- [INFORMATION SUPPLIED]:
# # # #
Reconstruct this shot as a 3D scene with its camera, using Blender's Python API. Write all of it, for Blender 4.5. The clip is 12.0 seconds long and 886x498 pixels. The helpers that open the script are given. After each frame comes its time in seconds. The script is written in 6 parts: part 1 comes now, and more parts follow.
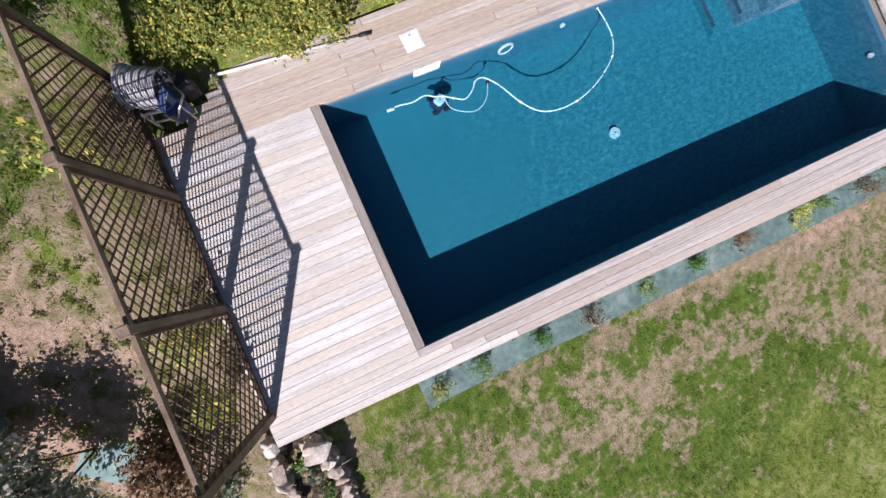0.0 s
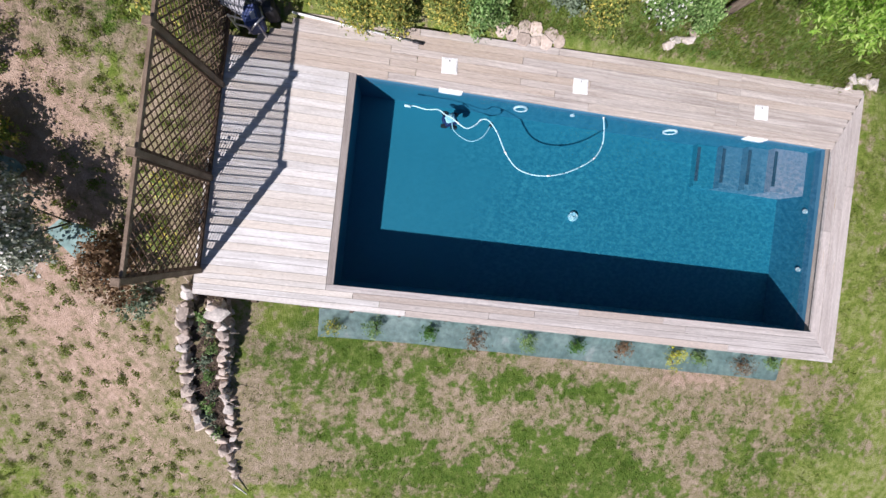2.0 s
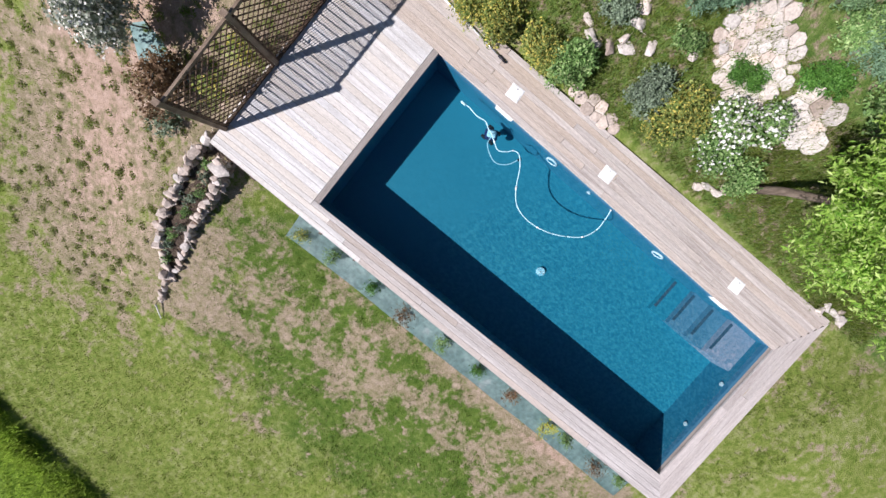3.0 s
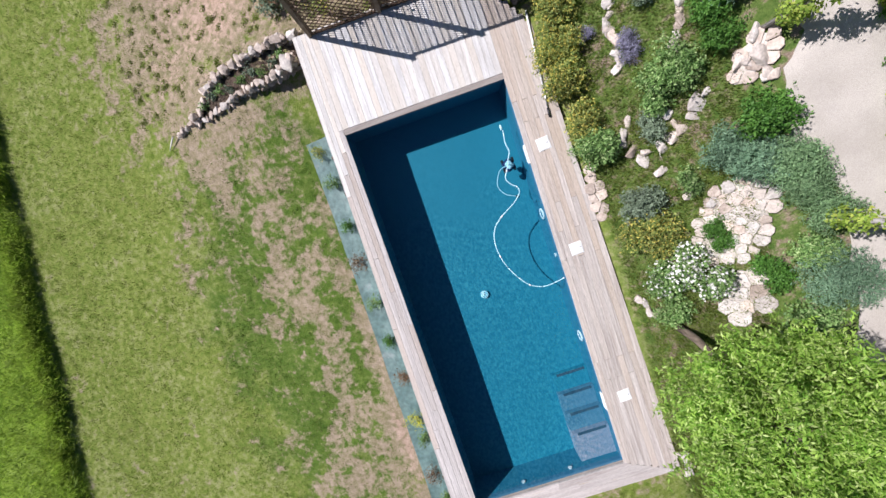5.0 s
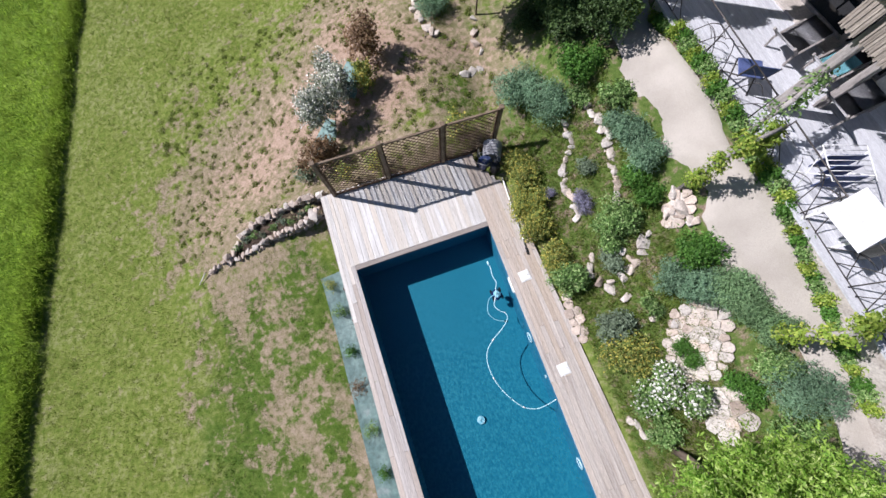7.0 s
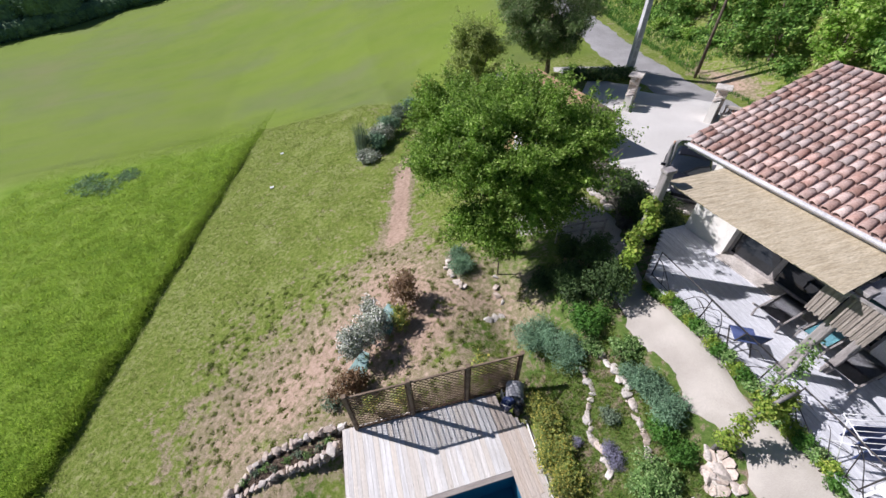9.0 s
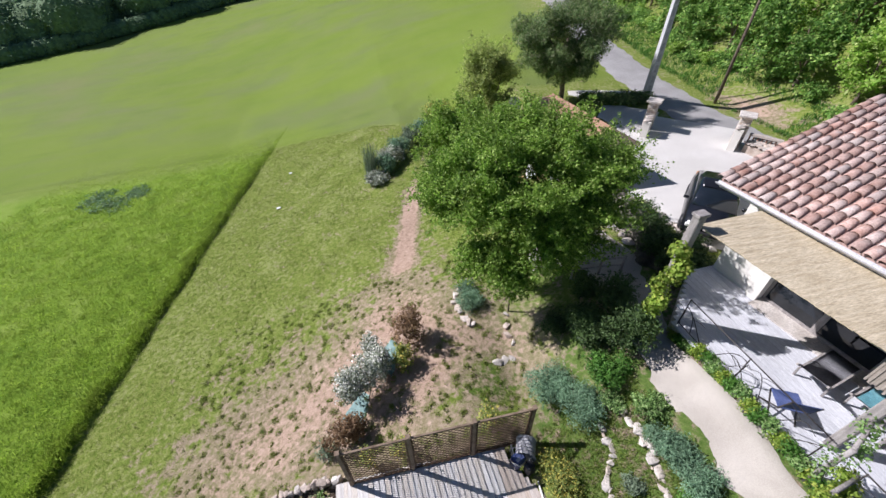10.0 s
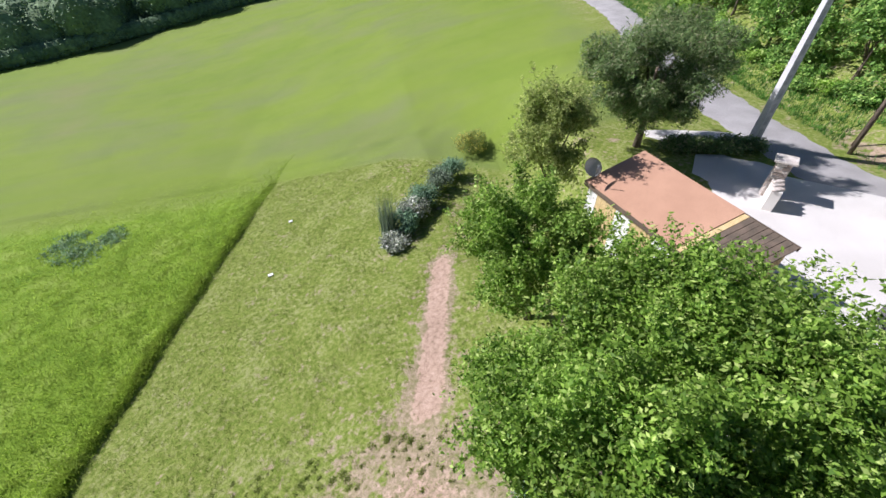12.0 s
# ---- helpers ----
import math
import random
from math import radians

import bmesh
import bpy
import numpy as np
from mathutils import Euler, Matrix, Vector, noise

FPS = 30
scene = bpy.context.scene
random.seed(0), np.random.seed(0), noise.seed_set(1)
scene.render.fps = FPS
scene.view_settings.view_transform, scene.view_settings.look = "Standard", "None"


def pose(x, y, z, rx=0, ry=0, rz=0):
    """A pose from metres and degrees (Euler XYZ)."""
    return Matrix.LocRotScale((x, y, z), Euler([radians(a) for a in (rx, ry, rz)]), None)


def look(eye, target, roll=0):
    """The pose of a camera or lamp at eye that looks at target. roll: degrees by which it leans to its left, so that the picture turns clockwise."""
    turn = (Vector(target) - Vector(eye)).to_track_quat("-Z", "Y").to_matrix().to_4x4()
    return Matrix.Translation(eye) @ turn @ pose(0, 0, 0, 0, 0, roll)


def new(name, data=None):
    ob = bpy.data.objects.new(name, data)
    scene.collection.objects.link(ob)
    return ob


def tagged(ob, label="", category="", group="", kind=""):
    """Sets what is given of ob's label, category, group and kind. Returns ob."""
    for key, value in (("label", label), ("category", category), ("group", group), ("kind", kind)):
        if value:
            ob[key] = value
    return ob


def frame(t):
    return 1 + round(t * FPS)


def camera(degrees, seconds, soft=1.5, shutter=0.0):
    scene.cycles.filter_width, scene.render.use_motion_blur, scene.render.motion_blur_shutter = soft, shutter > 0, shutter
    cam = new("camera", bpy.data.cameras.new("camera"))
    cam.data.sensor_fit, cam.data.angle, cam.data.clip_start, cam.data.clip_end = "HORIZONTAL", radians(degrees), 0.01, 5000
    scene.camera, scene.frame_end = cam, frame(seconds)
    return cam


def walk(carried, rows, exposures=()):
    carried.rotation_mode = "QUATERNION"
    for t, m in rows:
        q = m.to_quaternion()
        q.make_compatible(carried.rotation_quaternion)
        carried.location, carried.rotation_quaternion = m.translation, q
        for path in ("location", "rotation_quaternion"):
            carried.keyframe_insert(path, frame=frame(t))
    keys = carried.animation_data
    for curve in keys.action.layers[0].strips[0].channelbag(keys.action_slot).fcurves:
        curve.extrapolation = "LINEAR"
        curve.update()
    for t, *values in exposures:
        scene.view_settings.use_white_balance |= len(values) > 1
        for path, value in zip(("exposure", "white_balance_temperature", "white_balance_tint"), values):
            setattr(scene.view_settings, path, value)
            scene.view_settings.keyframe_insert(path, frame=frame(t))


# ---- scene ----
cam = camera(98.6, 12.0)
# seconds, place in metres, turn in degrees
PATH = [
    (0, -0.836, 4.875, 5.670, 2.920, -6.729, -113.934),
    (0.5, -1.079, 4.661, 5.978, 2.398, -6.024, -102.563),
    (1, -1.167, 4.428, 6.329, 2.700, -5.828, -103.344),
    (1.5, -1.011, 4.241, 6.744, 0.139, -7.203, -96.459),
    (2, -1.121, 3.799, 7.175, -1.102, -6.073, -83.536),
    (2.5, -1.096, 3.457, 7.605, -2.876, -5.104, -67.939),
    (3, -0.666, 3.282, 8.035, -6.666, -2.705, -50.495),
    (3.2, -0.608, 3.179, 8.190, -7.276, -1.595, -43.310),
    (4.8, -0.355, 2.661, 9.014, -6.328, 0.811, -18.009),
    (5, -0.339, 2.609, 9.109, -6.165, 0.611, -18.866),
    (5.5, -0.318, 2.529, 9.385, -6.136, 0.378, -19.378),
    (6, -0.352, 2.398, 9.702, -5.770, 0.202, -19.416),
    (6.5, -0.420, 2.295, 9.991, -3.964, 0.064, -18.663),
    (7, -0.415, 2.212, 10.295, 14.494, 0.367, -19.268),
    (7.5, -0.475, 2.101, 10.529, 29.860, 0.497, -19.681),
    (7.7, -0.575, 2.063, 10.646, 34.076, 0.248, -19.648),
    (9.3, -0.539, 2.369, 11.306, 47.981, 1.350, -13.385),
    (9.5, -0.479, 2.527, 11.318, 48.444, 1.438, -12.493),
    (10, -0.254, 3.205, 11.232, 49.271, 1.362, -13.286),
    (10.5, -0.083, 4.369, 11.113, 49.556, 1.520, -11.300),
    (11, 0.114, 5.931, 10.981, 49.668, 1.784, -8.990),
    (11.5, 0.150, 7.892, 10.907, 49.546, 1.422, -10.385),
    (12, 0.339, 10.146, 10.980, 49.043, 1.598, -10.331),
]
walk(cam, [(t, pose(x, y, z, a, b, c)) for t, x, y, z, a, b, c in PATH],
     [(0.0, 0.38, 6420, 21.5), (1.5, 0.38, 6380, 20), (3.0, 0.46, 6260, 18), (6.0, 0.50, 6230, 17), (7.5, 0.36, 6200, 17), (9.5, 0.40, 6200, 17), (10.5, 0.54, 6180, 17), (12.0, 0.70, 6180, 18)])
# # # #
- [STATED PROBLEM]:
Reproduce the full listing above verbatim, with no pictures included.

- [PROBLEM SOLUTION]:
Reconstruct this shot as a 3D scene with its camera, using Blender's Python API. Write all of it, for Blender 4.5. The clip is 12.0 seconds long and 886x498 pixels. The helpers that open the script are given. After each frame comes its time in seconds. The script is written in 6 parts: part 1 comes now, and more parts follow.
0.0 s
2.0 s
3.0 s
5.0 s
7.0 s
9.0 s
10.0 s
12.0 s
# ---- helpers ----
import math
import random
from math import radians

import bmesh
import bpy
import numpy as np
from mathutils import Euler, Matrix, Vector, noise

FPS = 30
scene = bpy.context.scene
random.seed(0), np.random.seed(0), noise.seed_set(1)
scene.render.fps = FPS
scene.view_settings.view_transform, scene.view_settings.look = "Standard", "None"


def pose(x, y, z, rx=0, ry=0, rz=0):
    """A pose from metres and degrees (Euler XYZ)."""
    return Matrix.LocRotScale((x, y, z), Euler([radians(a) for a in (rx, ry, rz)]), None)


def look(eye, target, roll=0):
    """The pose of a camera or lamp at eye that looks at target. roll: degrees by which it leans to its left, so that the picture turns clockwise."""
    turn = (Vector(target) - Vector(eye)).to_track_quat("-Z", "Y").to_matrix().to_4x4()
    return Matrix.Translation(eye) @ turn @ pose(0, 0, 0, 0, 0, roll)


def new(name, data=None):
    ob = bpy.data.objects.new(name, data)
    scene.collection.objects.link(ob)
    return ob


def tagged(ob, label="", category="", group="", kind=""):
    """Sets what is given of ob's label, category, group and kind. Returns ob."""
    for key, value in (("label", label), ("category", category), ("group", group), ("kind", kind)):
        if value:
            ob[key] = value
    return ob


def frame(t):
    return 1 + round(t * FPS)


def camera(degrees, seconds, soft=1.5, shutter=0.0):
    scene.cycles.filter_width, scene.render.use_motion_blur, scene.render.motion_blur_shutter = soft, shutter > 0, shutter
    cam = new("camera", bpy.data.cameras.new("camera"))
    cam.data.sensor_fit, cam.data.angle, cam.data.clip_start, cam.data.clip_end = "HORIZONTAL", radians(degrees), 0.01, 5000
    scene.camera, scene.frame_end = cam, frame(seconds)
    return cam


def walk(carried, rows, exposures=()):
    carried.rotation_mode = "QUATERNION"
    for t, m in rows:
        q = m.to_quaternion()
        q.make_compatible(carried.rotation_quaternion)
        carried.location, carried.rotation_quaternion = m.translation, q
        for path in ("location", "rotation_quaternion"):
            carried.keyframe_insert(path, frame=frame(t))
    keys = carried.animation_data
    for curve in keys.action.layers[0].strips[0].channelbag(keys.action_slot).fcurves:
        curve.extrapolation = "LINEAR"
        curve.update()
    for t, *values in exposures:
        scene.view_settings.use_white_balance |= len(values) > 1
        for path, value in zip(("exposure", "white_balance_temperature", "white_balance_tint"), values):
            setattr(scene.view_settings, path, value)
            scene.view_settings.keyframe_insert(path, frame=frame(t))


# ---- scene ----
cam = camera(98.6, 12.0)
# seconds, place in metres, turn in degrees
PATH = [
    (0, -0.836, 4.875, 5.670, 2.920, -6.729, -113.934),
    (0.5, -1.079, 4.661, 5.978, 2.398, -6.024, -102.563),
    (1, -1.167, 4.428, 6.329, 2.700, -5.828, -103.344),
    (1.5, -1.011, 4.241, 6.744, 0.139, -7.203, -96.459),
    (2, -1.121, 3.799, 7.175, -1.102, -6.073, -83.536),
    (2.5, -1.096, 3.457, 7.605, -2.876, -5.104, -67.939),
    (3, -0.666, 3.282, 8.035, -6.666, -2.705, -50.495),
    (3.2, -0.608, 3.179, 8.190, -7.276, -1.595, -43.310),
    (4.8, -0.355, 2.661, 9.014, -6.328, 0.811, -18.009),
    (5, -0.339, 2.609, 9.109, -6.165, 0.611, -18.866),
    (5.5, -0.318, 2.529, 9.385, -6.136, 0.378, -19.378),
    (6, -0.352, 2.398, 9.702, -5.770, 0.202, -19.416),
    (6.5, -0.420, 2.295, 9.991, -3.964, 0.064, -18.663),
    (7, -0.415, 2.212, 10.295, 14.494, 0.367, -19.268),
    (7.5, -0.475, 2.101, 10.529, 29.860, 0.497, -19.681),
    (7.7, -0.575, 2.063, 10.646, 34.076, 0.248, -19.648),
    (9.3, -0.539, 2.369, 11.306, 47.981, 1.350, -13.385),
    (9.5, -0.479, 2.527, 11.318, 48.444, 1.438, -12.493),
    (10, -0.254, 3.205, 11.232, 49.271, 1.362, -13.286),
    (10.5, -0.083, 4.369, 11.113, 49.556, 1.520, -11.300),
    (11, 0.114, 5.931, 10.981, 49.668, 1.784, -8.990),
    (11.5, 0.150, 7.892, 10.907, 49.546, 1.422, -10.385),
    (12, 0.339, 10.146, 10.980, 49.043, 1.598, -10.331),
]
walk(cam, [(t, pose(x, y, z, a, b, c)) for t, x, y, z, a, b, c in PATH],
     [(0.0, 0.38, 6420, 21.5), (1.5, 0.38, 6380, 20), (3.0, 0.46, 6260, 18), (6.0, 0.50, 6230, 17), (7.5, 0.36, 6200, 17), (9.5, 0.40, 6200, 17), (10.5, 0.54, 6180, 17), (12.0, 0.70, 6180, 18)])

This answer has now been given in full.